Creator Approval Workflow for Game Campaigns
What this page covers
Creator Approval Workflow for Game Campaigns
Set up a clear, repeatable approval workflow so every creator in your game campaign knows what to submit, when to submit it, and who will review it. This page focuses on aligning marketing, legal, and creators around a simple, predictable structure for content review.
Use this outline alongside your existing creator briefs and templates to cut back‑and‑forth, keep launches on schedule, and help ensure sponsored content for your game meets brand, platform, and internal policy requirements.
In brief
- Start by mapping who needs to approve creator content for your game campaign, in what order, and at which stages, from concept through final assets.
- Share this workflow with creators inside your brief or template so they understand deadlines, feedback rounds, and what is required to get a clear green light.

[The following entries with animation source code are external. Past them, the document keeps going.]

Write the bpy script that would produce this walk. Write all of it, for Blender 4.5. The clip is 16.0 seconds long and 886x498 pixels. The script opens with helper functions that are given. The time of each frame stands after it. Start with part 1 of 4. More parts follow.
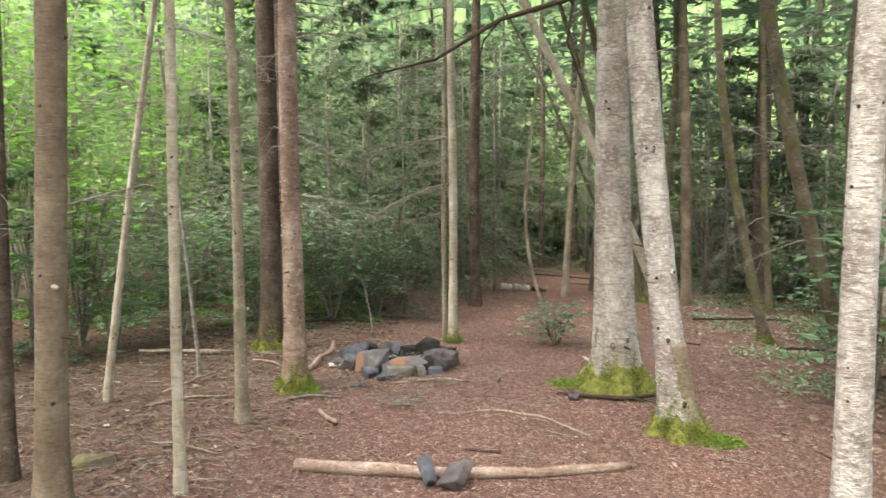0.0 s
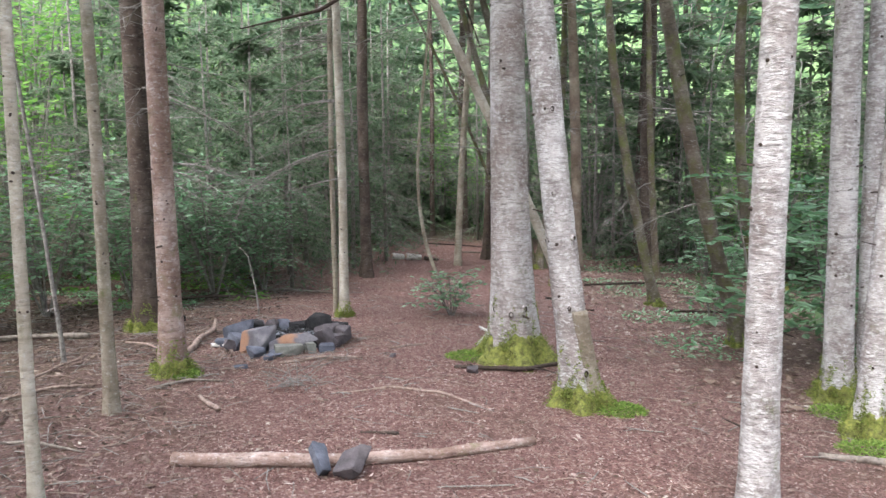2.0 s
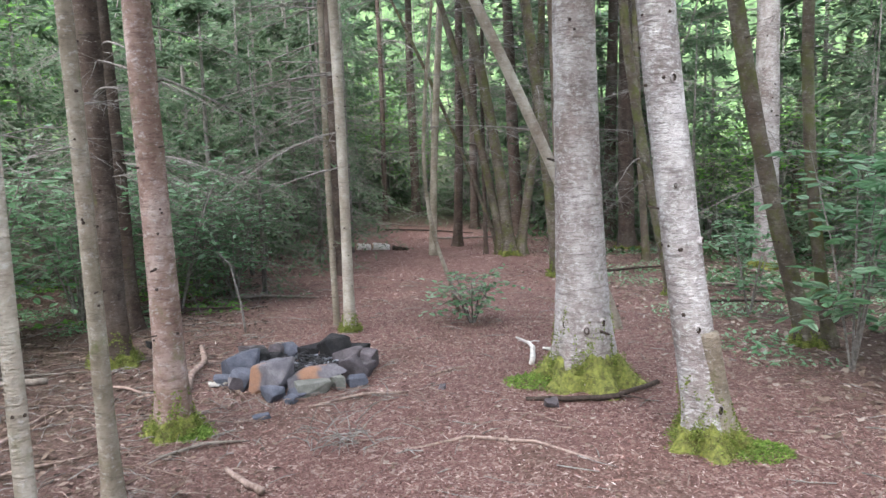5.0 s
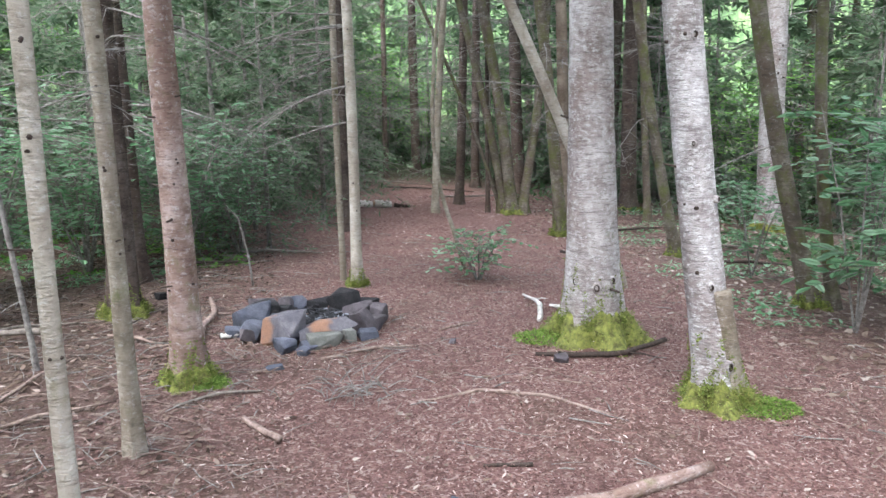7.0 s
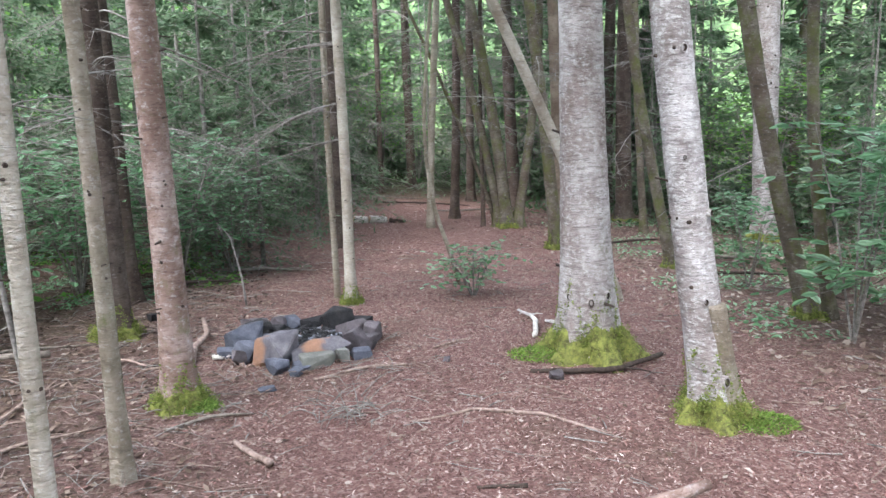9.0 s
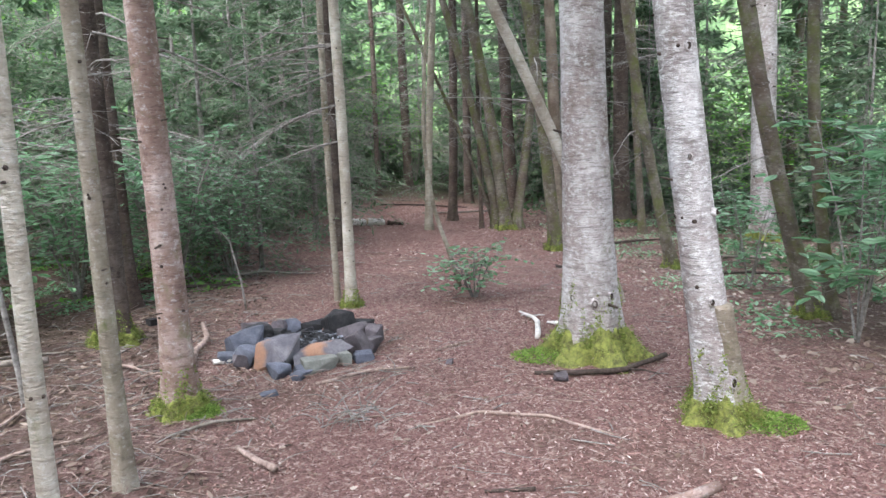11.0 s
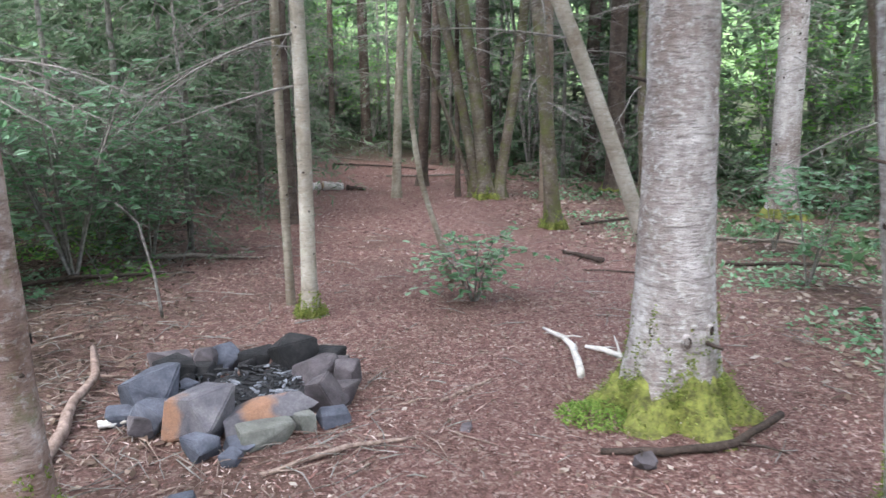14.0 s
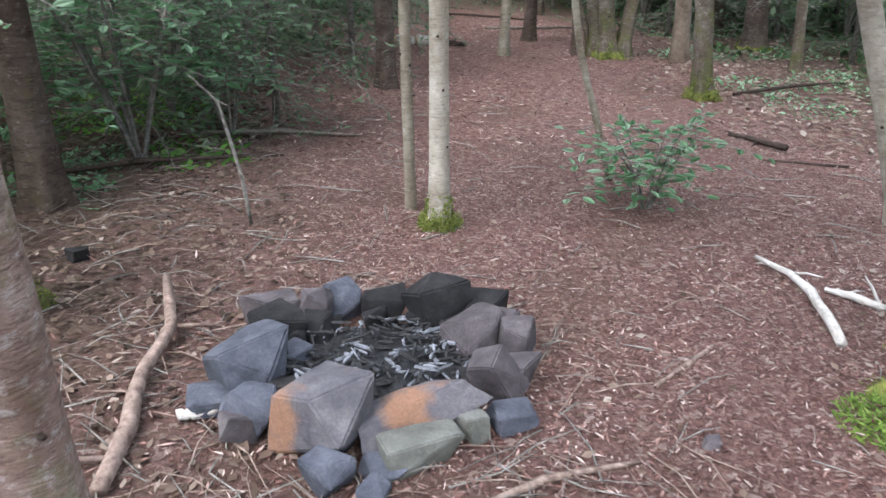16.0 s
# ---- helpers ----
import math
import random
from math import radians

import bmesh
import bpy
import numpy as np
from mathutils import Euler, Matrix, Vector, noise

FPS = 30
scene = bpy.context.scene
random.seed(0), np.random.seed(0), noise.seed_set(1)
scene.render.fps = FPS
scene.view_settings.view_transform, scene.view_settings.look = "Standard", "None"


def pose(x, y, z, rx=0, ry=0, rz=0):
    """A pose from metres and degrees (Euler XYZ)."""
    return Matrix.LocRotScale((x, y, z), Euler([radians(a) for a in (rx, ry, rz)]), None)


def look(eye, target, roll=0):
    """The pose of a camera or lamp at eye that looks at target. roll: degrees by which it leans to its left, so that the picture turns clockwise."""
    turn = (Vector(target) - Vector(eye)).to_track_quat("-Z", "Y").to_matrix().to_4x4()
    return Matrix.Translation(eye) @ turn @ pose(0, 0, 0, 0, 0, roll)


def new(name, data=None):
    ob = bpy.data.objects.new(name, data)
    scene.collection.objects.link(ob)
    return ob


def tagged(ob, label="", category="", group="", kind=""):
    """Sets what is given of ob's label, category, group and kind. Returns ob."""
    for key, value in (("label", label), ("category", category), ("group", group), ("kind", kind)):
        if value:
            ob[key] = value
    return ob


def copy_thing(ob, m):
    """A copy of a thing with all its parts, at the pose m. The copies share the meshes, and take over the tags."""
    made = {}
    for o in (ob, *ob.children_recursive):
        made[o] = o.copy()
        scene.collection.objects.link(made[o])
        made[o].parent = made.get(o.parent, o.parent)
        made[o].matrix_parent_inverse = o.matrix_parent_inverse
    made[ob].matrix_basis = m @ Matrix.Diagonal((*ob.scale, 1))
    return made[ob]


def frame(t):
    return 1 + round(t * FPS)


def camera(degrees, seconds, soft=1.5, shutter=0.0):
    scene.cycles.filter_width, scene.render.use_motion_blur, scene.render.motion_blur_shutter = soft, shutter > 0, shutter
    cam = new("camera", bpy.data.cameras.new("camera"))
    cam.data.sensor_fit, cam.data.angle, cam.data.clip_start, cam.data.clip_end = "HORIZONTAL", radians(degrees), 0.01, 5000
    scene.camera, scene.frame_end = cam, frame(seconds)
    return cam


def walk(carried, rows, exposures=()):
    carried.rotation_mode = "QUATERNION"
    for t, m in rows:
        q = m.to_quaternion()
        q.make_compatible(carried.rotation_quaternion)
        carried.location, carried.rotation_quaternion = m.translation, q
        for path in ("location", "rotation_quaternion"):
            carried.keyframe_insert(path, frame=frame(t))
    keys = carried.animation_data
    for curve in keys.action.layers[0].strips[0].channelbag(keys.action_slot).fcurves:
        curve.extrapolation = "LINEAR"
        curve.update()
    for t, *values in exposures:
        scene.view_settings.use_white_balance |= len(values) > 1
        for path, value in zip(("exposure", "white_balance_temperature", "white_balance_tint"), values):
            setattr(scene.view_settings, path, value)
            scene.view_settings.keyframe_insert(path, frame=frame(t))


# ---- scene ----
cam = camera(56.8, 16.0, soft=1.5, shutter=0.35)
METRES, EYE, TILT, LEAN, TURN = 5.2, 1.42, 1.5, 0.0, 0.0
ROWS = [
    (0.0, 0.0, 0.0, 0.0, -0.03, -6.24, 0.28),
    (0.5, 0.005, 0.0026, -0.0009, -3.87, -6.69, 0.08),
    (1.0, 0.0101, 0.0059, -0.0017, -8.08, -7.44, -0.13),
    (1.5, 0.0102, 0.0141, -0.003, -7.92, -7.84, 0.19),
    (2.0, -0.0005, 0.064, -0.0097, -7.81, -8.37, 0.39),
    (2.5, -0.0128, 0.1127, -0.0082, -7.85, -8.5, 0.53),
    (3.0, -0.0507, 0.1699, -0.0086, -8.26, -7.93, 0.81),
    (3.5, -0.0806, 0.2249, -0.0025, -10.83, -8.44, 1.1),
    (4.0, -0.1009, 0.2752, -0.0059, -11.34, -9.24, 2.25),
    (4.5, -0.119, 0.3156, -0.0033, -13.82, -9.62, 2.05),
    (7.0, -0.1541, 0.3198, -0.0078, -14.4, -13.04, 0.6),
    (7.5, -0.1532, 0.3194, -0.0065, -14.26, -12.92, 0.89),
    (8.0, -0.1491, 0.3205, -0.005, -14.89, -12.77, 1.22),
    (8.5, -0.147, 0.3232, -0.0046, -14.75, -12.54, 1.37),
    (9.0, -0.1457, 0.3259, -0.0046, -14.71, -12.15, 1.43),
    (11.5, -0.1512, 0.3424, -0.0087, -15.31, -12.02, 2.02),
    (12.0, -0.145, 0.389, -0.0198, -15.63, -12.1, 2.04),
    (12.5, -0.125, 0.4591, -0.0204, -16.14, -12.68, 1.78),
    (13.0, -0.1196, 0.5354, -0.0315, -18.64, -13.7, 0.81),
    (13.5, -0.1161, 0.6044, -0.0336, -19.81, -13.57, 0.07),
    (14.0, -0.1151, 0.6739, -0.0384, -18.46, -15.15, -0.07),
    (14.5, -0.1262, 0.7528, -0.0487, -17.53, -18.08, -0.9),
    (15.0, -0.1263, 0.8181, -0.0559, -16.33, -23.94, -0.93),
    (15.5, -0.1213, 0.8625, -0.0556, -12.68, -24.94, 0.95),
    (16.0, -0.1303, 0.9126, -0.0629, -13.68, -25.57, 0.08),
]
EXPOSURES = [(0.0, 3.0, 7900, 8), (0.7, 2.93, 7000, 9), (1.5, 2.95, 6500, 14), (4.5, 2.98, 6350, 14), (7.0, 3.13, 6150, 13), (13.0, 3.15, 6150, 13), (16.0, 3.1, 6200, 13)]
walk(cam, [(t, pose(0, 0, EYE, TILT, LEAN, TURN) @ pose(METRES * x, METRES * y, METRES * z, 90 + pitch, roll, yaw)) for t, x, y, z, yaw, pitch, roll in ROWS], EXPOSURES)

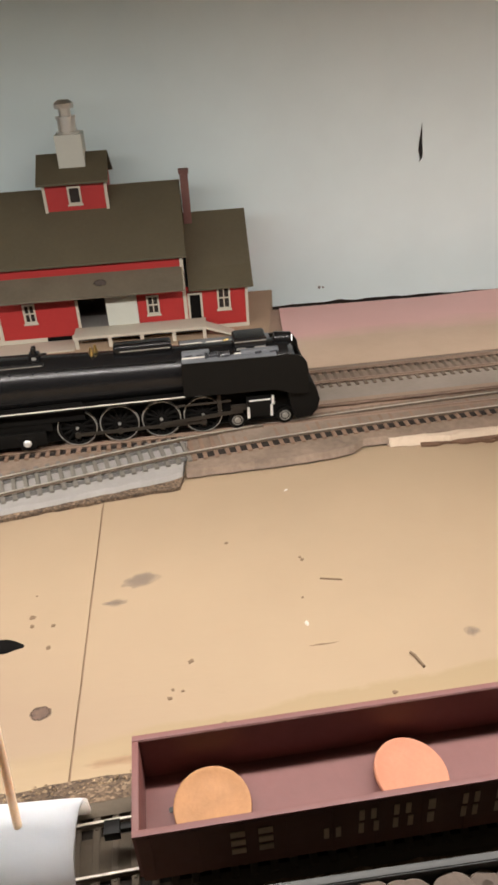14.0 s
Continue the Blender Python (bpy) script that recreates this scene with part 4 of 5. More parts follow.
def spoked_wheel(parent, u, side, z, r, name="driving_wheel", spokes=14, tyre=True):
    """A spoked wheel with steel tyre, hub and crank boss."""
    y0 = side * 8.6
    bm = bmesh.new()
    star = []
    for k in range(spokes):
        a = 2 * math.pi * k / spokes
        half = math.pi / spokes
        for da, q in ((-0.055, 0.87), (0.055, 0.87), (half * 0.8, 0.26), (half * 1.2, 0.26)):
            star.append(((u + r * q * math.cos(a + da)) * K, (z + r * q * math.sin(a + da)) * K))
    bm_prism(bm, star, (y0 - 0.8) * K, (y0 + 0.8) * K, "y")
    w = part(name, bm, MAT_COALBLACK, parent)
    seg = 40
    for nm, ro, ri, half, mat in (("tyre", r, r * 0.955, 1.3, MAT_TYRE), ("rim", r * 0.955, r * 0.83, 1.05, MAT_COALBLACK)):
        t = bmesh.new()
        ring = []
        for k in range(seg):
            a = 2 * math.pi * k / seg
            c, s = math.cos(a), math.sin(a)
            ring.append([t.verts.new(((u + c * q) * K, (y0 + h) * K, (z + s * q) * K)) for q, h in ((ro, -half), (ro, half), (ri, half), (ri, -half))])
        for a, b in zip(ring, ring[1:] + ring[:1]):
            for i in range(4):
                t.faces.new((a[i], a[(i + 1) % 4], b[(i + 1) % 4], b[i]))
        part(nm, t, mat, w, "bright steel tyre" if nm == "tyre" else "")
    h = bmesh.new()
    mmcyl(h, (u, y0 + side * 1.2, z), (u, y0 + side * 2.0, z), 0.9, seg=12)
    part("axle_end", h, MAT_TYRE, w)
    return w


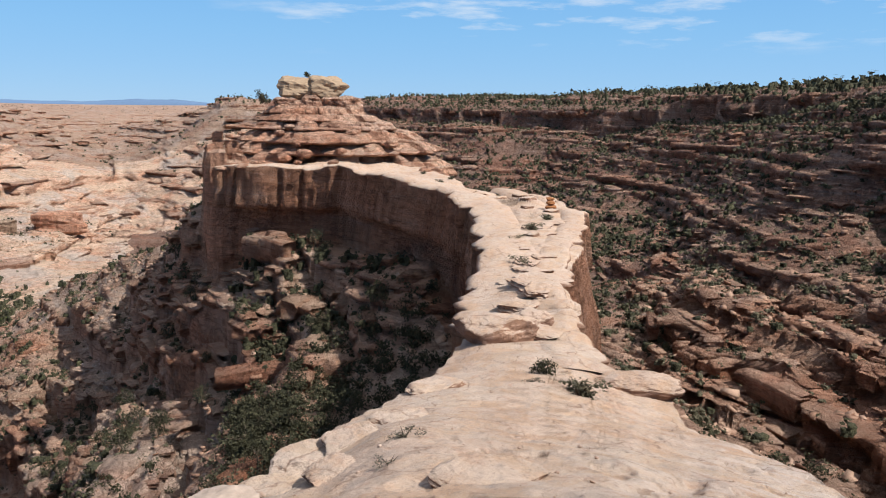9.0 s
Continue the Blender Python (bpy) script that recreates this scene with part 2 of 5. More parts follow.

- Keep the process lean: define only must‑have checks, document them once, and reuse the same workflow across similar game campaigns to stay consistent and efficient.
What to do
A practical creator approval workflow for game campaigns usually starts before any content is produced. Define the stages you will use, such as concept, draft, and final delivery, and decide which stakeholders are involved at each step. For example, marketing may review for message fit and positioning, while another internal team checks compliance with platform rules, age ratings, and any sensitive topics for your game.
Once stages and owners are defined, turn them into simple, concrete instructions inside your creator briefs and templates. Explain how creators should submit content, expected response times, and how many rounds of revisions are typical. For game campaigns, it is helpful to highlight any non‑negotiable elements, such as mandatory disclosures, required gameplay footage, regional restrictions, or rules around competitive titles, so creators can build them in from the start.
To keep campaigns moving, standardize your feedback format and decision points. Use clear labels such as approved, approved with minor edits, or not approved, and capture reasons in one place. When you reuse the same workflow across multiple creators and waves of a game campaign, you reduce confusion, shorten review cycles, and make it easier to compare performance across different pieces of sponsored content and channels.
What to keep in mind
An approval workflow only works if it reflects how your team actually operates. If too many people must sign off on every creator post, game campaigns can stall and miss key beats such as launch windows, content drops, or in‑game events. Be realistic about who truly needs to review each stage and where you can rely on clear guidelines instead of case‑by‑case checks.
Different game campaigns may require different levels of control. For example, a long‑running evergreen campaign might use a lighter review process than a high‑profile launch with strict messaging and sensitive themes. Document these differences in your internal playbook so you can choose the right workflow template without redesigning it from scratch each time.
This page focuses on structure rather than tools, so it does not prescribe specific platforms or legal rules. Your internal policies, regional regulations, and platform guidelines will shape the final workflow. Treat the outlined approach as a framework you can adapt to your own approval tools, creator relationships, and game or iGaming marketing strategy.